While specific fields vary by community, certain information is nearly universal. These core fields form the foundation of most character sheets and provide the basic information other players need to interact with a character.

Core Information Fields

  • Name - Full name, nicknames, aliases
  • Age - Or equivalent for non-human characters
  • Gender/Pronouns - How the character identifies and should be referred to
  • Appearance - Physical description, with or without face claim/art
  • Personality - Core traits, how they act, what drives them
  • History/Background - Where they come from, key life events
  • Goals/Motivations - What they want, why they're involved in the story

Genre-Specific Fields

Beyond the basics, your setting will require specialized fields. A fantasy RP needs magic and combat information. A modern slice-of-life needs occupation and daily routine. Match your template to what actually matters for roleplay in your world.

Common Genre-Specific Fields

Fantasy

Race/species, class/role, magical abilities, combat skills, equipment, faction/allegiance

Sci-Fi

Species, occupation, tech/cybernetics, ship (if applicable), faction, skills/specializations

Modern/Realistic

Occupation, education, family, residence, daily routine, hobbies, social circle

Supernatural

Species type, powers/abilities, weaknesses, supernatural history, human cover (if any)

Fandom-Based

Canon connections, house/faction, special abilities per canon, timeline placement

School/Academy

Year/grade, house/dorm, classes, extracurriculars, academic standing, friend groups

Handling Abilities and Powers

If your setting includes supernatural abilities, magic, or special skills, how you handle them on the character sheet matters enormously. This is where most power-balance issues originate. Be specific about what you need, provide clear limits, and consider requiring concrete examples of how abilities work in practice.
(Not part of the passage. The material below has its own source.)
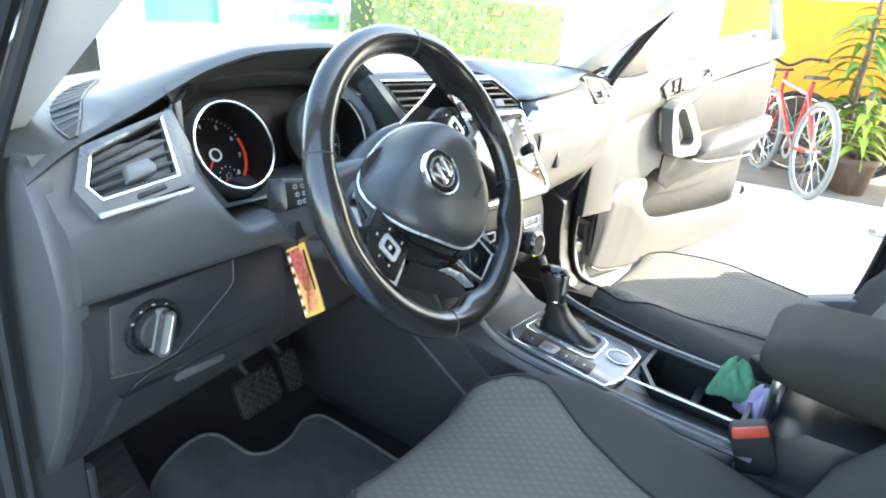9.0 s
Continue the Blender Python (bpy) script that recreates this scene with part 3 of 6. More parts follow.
def bezel(fr, outer, inner, d0, d1, d2=None):
    """A ring plate between two polygons with the same count of corners."""
    d2 = d1 if d2 is None else d2
    n = len(outer)
    rings = [[fr(*outer[i], d0) for i in range(n)], [fr(*outer[i], d1) for i in range(n)], [fr(*inner[i], d2) for i in range(n)], [fr(*inner[i], d0) for i in range(n)]]
    return loft(rings, True, False, True)


def offset_poly(poly, d):
    n = len(poly)
    out = []
    for i in range(n):
        p, a, b = Vector(poly[i]), Vector(poly[i - 1]), Vector(poly[(i + 1) % n])
        e1, e2 = (p - a).normalized(), (b - p).normalized()
        n1, n2 = Vector((e1.y, -e1.x)), Vector((e2.y, -e2.x))
        m = (n1 + n2)
        m = m / max(m.dot(n1), 0.3)
        q = p + m * d
        out.append((q.x, q.y))
    return out


def poly_span(poly, p, d):
    """Least and greatest reach of the line p + t * d inside a convex polygon."""
    ts = []
    n = len(poly)
    for i in range(n):
        a, b = Vector(poly[i]), Vector(poly[(i + 1) % n])
        e = b - a
        den = d[0] * e.y - d[1] * e.x
        if abs(den) < 1e-9:
            continue
        w = (a.x - p[0], a.y - p[1])
        t = (w[0] * e.y - w[1] * e.x) / den
        u = (w[0] * d[1] - w[1] * d[0]) / den
        if -1e-6 <= u <= 1 + 1e-6:
            ts.append(t)
    return (min(ts), max(ts)) if len(ts) > 1 else None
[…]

Ability Section Best Practices

  • Require specific descriptions, not vague claims like 'powerful magic'
  • Ask for weaknesses and limitations alongside strengths
  • Set clear caps on number or power level of abilities
  • Request examples of how abilities would work in actual scenes
  • Consider tiered systems where characters can earn more power over time
  • Make requirements for rare/powerful abilities clear upfront
  • Include combat style/approach, not just raw power

The History/Biography Section

Character histories are often the most contentious part of templates. Some communities want extensive backstories; others prefer minimal history that develops through play. Neither approach is wrong - but your template should match your community's philosophy and explain what you're looking for.
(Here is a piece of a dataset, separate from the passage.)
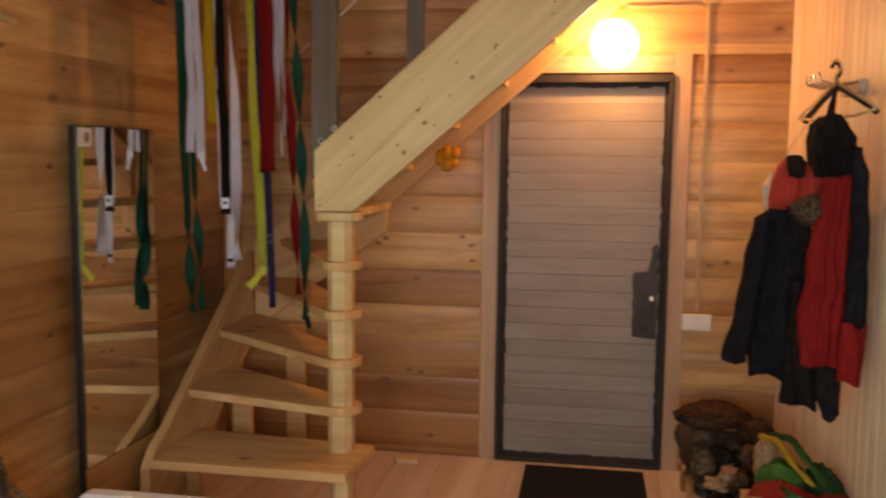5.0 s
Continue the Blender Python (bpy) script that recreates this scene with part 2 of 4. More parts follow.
def emitting(name, col, strength):
    m, n, l, p = nodes_of(name)
    p.inputs["Base Color"].default_value = (*col, 1)
    p.inputs["Emission Color"].default_value = (*col, 1)
    p.inputs["Emission Strength"].default_value = strength
    return m


BULB = emitting("lit_bulb", (1.0, 0.47, 0.15), 30.0)


def globe_glass():
    """Frosted glass: glows softly and lets the bulb's light out."""
    m, n, l, p = nodes_of("lit_globe")
    tr = n.new("ShaderNodeBsdfTransparent")
    em = n.new("ShaderNodeEmission")
    em.inputs["Color"].default_value, em.inputs["Strength"].default_value = (1.0, 0.56, 0.22, 1), 13.0
    ms = n.new("ShaderNodeMixShader"); ms.inputs[0].default_value = 0.4
    l.new(tr.outputs[0], ms.inputs[1]); l.new(em.outputs[0], ms.inputs[2])
    l.new(ms.outputs[0], n["Material Output"].inputs["Surface"])
    return m


GLOBE = globe_glass()


def mirror_mat():
    m, n, l, p = nodes_of("mirror_silver")
    p.inputs["Base Color"].default_value = (0.86, 0.88, 0.84, 1)
    p.inputs["Metallic"].default_value, p.inputs["Roughness"].default_value = 1.0, 0.015
    return m


MIRROR = mirror_mat()


def glass_mat():
    m, n, l, p = nodes_of("pane_glass")
    p.inputs["Base Color"].default_value = (0.86, 0.9, 0.84, 1)
    p.inputs["Transmission Weight"].default_value, p.inputs["Roughness"].default_value = 1.0, 0.02
    p.inputs["IOR"].default_value = 1.25
    return m


GLASS = glass_mat()


def curtain_mat():
    """Thin printed cloth: lime ground with pale bands, aqua edges and starry blossoms; lets light through."""
    m, n, l, p = nodes_of("printed_curtain")
    tc = n.new("ShaderNodeTexCoord")
    c = None
    ns = noise_tex(n, l, tc.outputs["Object"], 2.2, 3.0)
    c = ramp(n, l, ns, ((0.33, (0.63, 0.74, 0.33)), (0.50, (0.69, 0.82, 0.47)), (0.68, (0.67, 0.85, 0.64))))

    def dist(y, z, sy=1.0, sz=1.0):
        mp = n.new("ShaderNodeMapping"); mp.vector_type = "POINT"
        mp.inputs["Location"].default_value = (0, -y * sy, -z * sz)
        mp.inputs["Scale"].default_value = (0, sy, sz)
        l.new(tc.outputs["Object"], mp.inputs["Vector"])
        ln = n.new("ShaderNodeVectorMath"); ln.operation = "LENGTH"; l.new(mp.outputs["Vector"], ln.inputs[0])
        return ln.outputs["Value"], mp.outputs["Vector"]

    def above(sock, level):
        g = n.new("ShaderNodeMapRange"); g.inputs["From Min"].default_value, g.inputs["From Max"].default_value = level - 0.05, level + 0.05
        l.new(sock, g.inputs["Value"])
        return g.outputs["Result"]

    for y, z, r, w in ((0.69, 1.77, 0.49, 0.024), (1.05, 1.00, 0.455, 0.014)):
        d, _ = dist(y, z)
        warp = n.new("ShaderNodeMath"); warp.operation = "MULTIPLY_ADD"; warp.inputs[1].default_value = 0.10
        l.new(noise_tex(n, l, tc.outputs["Object"], 3.2, 2.0), warp.inputs[0]); l.new(d, warp.inputs[2])
        back = n.new("ShaderNodeMath"); back.operation = "SUBTRACT"; back.inputs[1].default_value = 0.05; l.new(warp.outputs[0], back.inputs[0])
        d = back.outputs[0]
        for dr, col, ww in ((0.040, (0.50, 0.74, 0.66), w * 0.7), (0.0, (0.95, 0.97, 0.92), w)):
            sub = n.new("ShaderNodeMath"); sub.operation = "SUBTRACT"; sub.inputs[1].default_value = r + dr; l.new(d, sub.inputs[0])
            ab = n.new("ShaderNodeMath"); ab.operation = "ABSOLUTE"; l.new(sub.outputs[0], ab.inputs[0])
            mask = ramp(n, l, ab.outputs[0], ((ww * 0.7, (1, 1, 1)), (ww * 1.3, (0, 0, 0))))
            if z < 1.2:
                px = n.new("ShaderNodeSeparateXYZ"); l.new(tc.outputs["Object"], px.inputs[0])
                mask = mix(n, l, "MULTIPLY", 1.0, mask, above(px.outputs["Z"], 1.26))
                mask = mix(n, l, "MULTIPLY", 1.0, mask, above(px.outputs["Y"], 1.17))
            c = mix(n, l, "MIX", mask, c, col)
    for y, z, r in ((0.71, 1.753, 0.065), (0.944, 0.987, 0.10), (0.30, 1.50, 0.09), (0.53, 0.816, 0.09)):
        d, vec = dist(y, z)
        sep = n.new("ShaderNodeSeparateXYZ"); l.new(vec, sep.inputs[0])
        at = n.new("ShaderNodeMath"); at.operation = "ARCTAN2"; l.new(sep.outputs["Z"], at.inputs[0]); l.new(sep.outputs["Y"], at.inputs[1])
        ml = n.new("ShaderNodeMath"); ml.operation = "MULTIPLY"; ml.inputs[1].default_value = 8.0; l.new(at.outputs[0], ml.inputs[0])
        sn = n.new("ShaderNodeMath"); sn.operation = "SINE"; l.new(ml.outputs[0], sn.inputs[0])
        md = n.new("ShaderNodeMath"); md.operation = "MULTIPLY_ADD"; md.inputs[1].default_value = 0.30 * r; l.new(sn.outputs[0], md.inputs[0]); l.new(d, md.inputs[2])
        mask = ramp(n, l, md.outputs[0], ((r * 0.40, (1, 1, 1)), (r * 1.05, (0, 0, 0))))
        c = mix(n, l, "MIX", mask, c, (0.97, 0.98, 0.93))
        # thin rays
        m2 = n.new("ShaderNodeMath"); m2.operation = "MULTIPLY"; m2.inputs[1].default_value = 3.5; l.new(at.outputs[0], m2.inputs[0])
        s2 = n.new("ShaderNodeMath"); s2.operation = "SINE"; l.new(m2.outputs[0], s2.inputs[0])
        a2 = n.new("ShaderNodeMath"); a2.operation = "ABSOLUTE"; l.new(s2.outputs[0], a2.inputs[0])
        w2 = n.new("ShaderNodeMath"); w2.operation = "MULTIPLY"; l.new(a2.outputs[0], w2.inputs[0]); l.new(d, w2.inputs[1])
        ray = mix(n, l, "MULTIPLY", 1.0, ramp(n, l, w2.outputs[0], ((0.006, (0.5, 0.5, 0.5)), (0.02, (0, 0, 0)))), ramp(n, l, d, ((r * 1.2, (1, 1, 1)), (r * 3.2, (0, 0, 0)))))
        c = mix(n, l, "MIX", ray, c, (0.97, 0.98, 0.93))
    l.new(c, p.inputs["Base Color"])
    p.inputs["Roughness"].default_value = 0.8
    tr = n.new("ShaderNodeBsdfTranslucent"); l.new(c, tr.inputs["Color"])
    ms = n.new("ShaderNodeMixShader"); ms.inputs[0].default_value = 0.6
    l.new(p.outputs[0], ms.inputs[1]); l.new(tr.outputs[0], ms.inputs[2])
    l.new(ms.outputs[0], n["Material Output"].inputs["Surface"])
    return m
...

History Section Approaches

  • Detailed Biography - Full life story with major events. Best for plot-heavy communities where history matters.
  • Key Events Only - Just the most important moments. Faster to write, covers essentials.
  • Bullet Points - Quick overview format. Lower barrier to entry, good for casual RPs.
  • Timeline Format - Chronological list of events. Easy to scan, good for long histories.
  • Minimal/Optional - Basic background with freedom to develop through play. Best for organic character growth.

Optional and Creative Fields

Beyond required information, optional fields can encourage deeper character development and make sheets more interesting to read. These 'bonus' sections let writers show off their characters without overwhelming those who prefer simpler applications.

Popular Optional Fields

  • Likes/Dislikes - Quick personality indicators, easy conversation starters
  • Fears/Secrets - Adds depth, potential plot hooks
  • Relationships - Pre-established connections with other characters
  • Quotes - Signature lines that capture the character's voice
  • Trivia/Fun Facts - Random details that bring characters to life
  • Playlist/Aesthetic - Music or visual mood boards for the character
  • Writing Sample - Shows the player's style (sometimes required, not optional)
  • RP Hooks - Explicit story ideas for other players to use

Template Formatting Tips

How your template looks affects how people interact with it. A clean, well-formatted template is easier to fill out and easier for staff to review. Consider both the writer's experience creating the sheet and the reader's experience reviewing it.

Formatting Best Practices

  • Use clear section headers to break up the template
  • Include brief explanations or examples for complex fields
  • Indicate which fields are required vs. optional
  • Provide suggested length guidelines where helpful
  • Make the template easy to copy and fill out
  • Test the template yourself before launching
  • Consider mobile users - avoid complex formatting
  • Keep aesthetic formatting minimal - content matters more

Common Template Mistakes to Avoid

Many communities make the same template mistakes. Learning from others' missteps can save you revision work and member frustration.

Template Pitfalls

  • Asking for information you'll never actually use or reference
  • Requiring extensive detail for casual communities
  • Vague field descriptions that lead to inconsistent responses
  • No guidance on abilities leading to overpowered characters
  • Forgetting to ask for OOC information (timezone, contact, etc.)
  • Making the template so long it discourages applications
  • Not providing examples of what good responses look like
  • Inflexible formats that don't allow for creative character concepts

Evolving Your Template

Your first template probably won't be perfect, and that's okay. Pay attention to common questions applicants ask, fields that consistently get poor responses, and feedback from staff about what information they actually need. Iterate and improve over time. Just be mindful about major changes - you don't want to constantly change requirements on new applicants.

Remember that the character sheet is a tool, not an end in itself. The goal is creating characters that work in your world and lead to great collaborative stories. Design your template to serve that goal, and be willing to adjust when it doesn't.